Счастливыми могут считать себя все, кто хоть раз в жизни видел и слышал Качалова, великого артиста, умевшего волновать и потрясать души людские. Я же, оглядываясь назад, могу сказать, что у меня было особое счастье -- долгая совместная жизнь в искусстве, наша дружба и память о его чистой, большой душе.
О. В. ГЗОВСКАЯ
Редко выпадают на долю актрисы огромная радость и счастье быть на сцене в течение долгих лет партнершей великого художника, чудесного, светлого человека, прекрасного, чуткого товарища. Такое счастье послала мне судьба во время моего пребывания в Московском Художественном театре, когда я работала с Василием Ивановичем Качаловым.
Встречалась я и с другими талантами этого театра, работала с ними... Но все это было не то, что Василий Иванович Качалов. Работа с этим выдающимся замечательным актером и человеком не может никогда изгладиться из моей памяти и останется навсегда в моей душе.
Совсем молодой актрисой встретилась я с Качаловым в период его полного расцвета и артистической зрелости на сцене Художественного театра. Московская молодежь обожала Качалова. Каждое его появление в новой роли было для Москвы великим праздником искусства. Этого праздника ждали, к нему готовились, как к событию, и не раз и не два шли в театр на одну и ту же пьесу, запоминали наизусть произнесенные со сцены фразы, монологи Качалова, унося с собой в душе звук его голоса, его интонации, мимику, пластику жеста и движений.
"И вот с этим великим актером я буду работать, буду встречаться, буду его партнершей", -- думала я, идя на первую репетицию "Гамлета". Я получила роль Офелии.
Утро.

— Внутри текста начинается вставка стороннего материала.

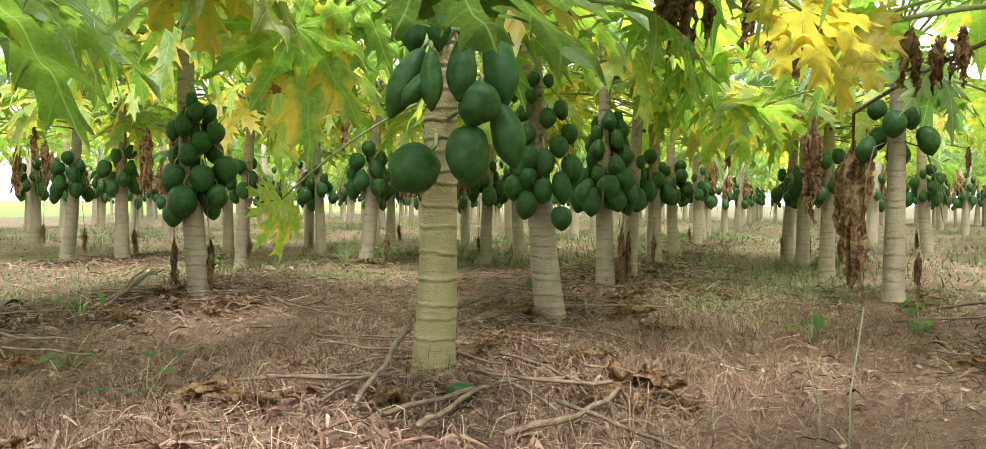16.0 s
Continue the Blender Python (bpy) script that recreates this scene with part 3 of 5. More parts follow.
def ground():
    def axis(lo, hi, step):
        vals = list(np.arange(lo, hi, step))
        s, v = step, vals[-1]
        while v < 900:
            s *= 1.13
            v += s
            vals.append(v)
        s, v = step, vals[0]
        while v > -900:
            s *= 1.13
            v -= s
            vals.insert(0, v)
        return vals
    xs, ys = axis(-3.0, 6.0, 0.03), axis(0.0, 7.0, 0.03)
    V = [(x, y, ground_height(x, y)) for y in ys for x in xs]
    w = len(xs)
    F = [(j * w + i, j * w + i + 1, (j + 1) * w + i + 1, (j + 1) * w + i) for j in range(len(ys) - 1) for i in range(w - 1)]
    return tagged(new("ground", mesh_of("ground", V, F, SOIL)), "reddish brown orchard soil with dry litter and weeds", "ground", kind="structure")


ground()

# ---- trees ----
TREES = []


def placed(x, y):
    TREES.append((x, y))
    return x, y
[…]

Все участники постановки собираются в светлом, просторном фойе Художественного театра. Взволнованные, сосредоточенные готовятся к началу репетиции. Появляется Василий Иванович...
Внешность Качалова обладает счастливой выразительностью, его лицо открыто перед нами, как и его душа. Что-то светлое, влекущее и располагающее к нему, яркое очарование одухотворенности было во всем его облике. Не часто природа создает человека так гармонично. Из всех пришедших на репетицию Василий Иванович самый скромный; приветливо и ласково здоровается со всеми, начиная от самого Константина Сергеевича Станиславского и кончая безмолвным исполнителем роли стражника во дворце короля Клавдия.
Вот он за столом. Раскрывает тетрадь своей роли. Он весь -- внимание, сосредоточен и собран. Глаза его устремлены на Константина Сергеевича, он слушает все, что тот говорит о постановке, о роли Гамлета. Сам Василий Иванович говорит очень скупо и мало. Собравшиеся на репетицию ведут беседу за столом. Начинают обсуждать, разбирать образ Гамлета. Качалов слушает говорящих, он никого не прерывает. Глаза его опущены, и только изредка сквозь пенсне вскинет он взгляд, и сверкнет в нем веселый огонек, и он улыбнется, если кто-нибудь из актеров скажет что-то уж очень наивное или неубедительное,-- переведет глаза на Константина Сергеевича, как бы проверяя, как этот режиссер-гений относится к высказываниям о его роли. Своими красивыми руками с длинными пальцами откроет портсигар и закурит папиросу.
А руки у него, особенно кисти, были необыкновенные: они не знали напряжения, мягкие и свободные, очень пластичные, они свободно подчинялись ему. Василий Иванович владел жестом в совершенстве.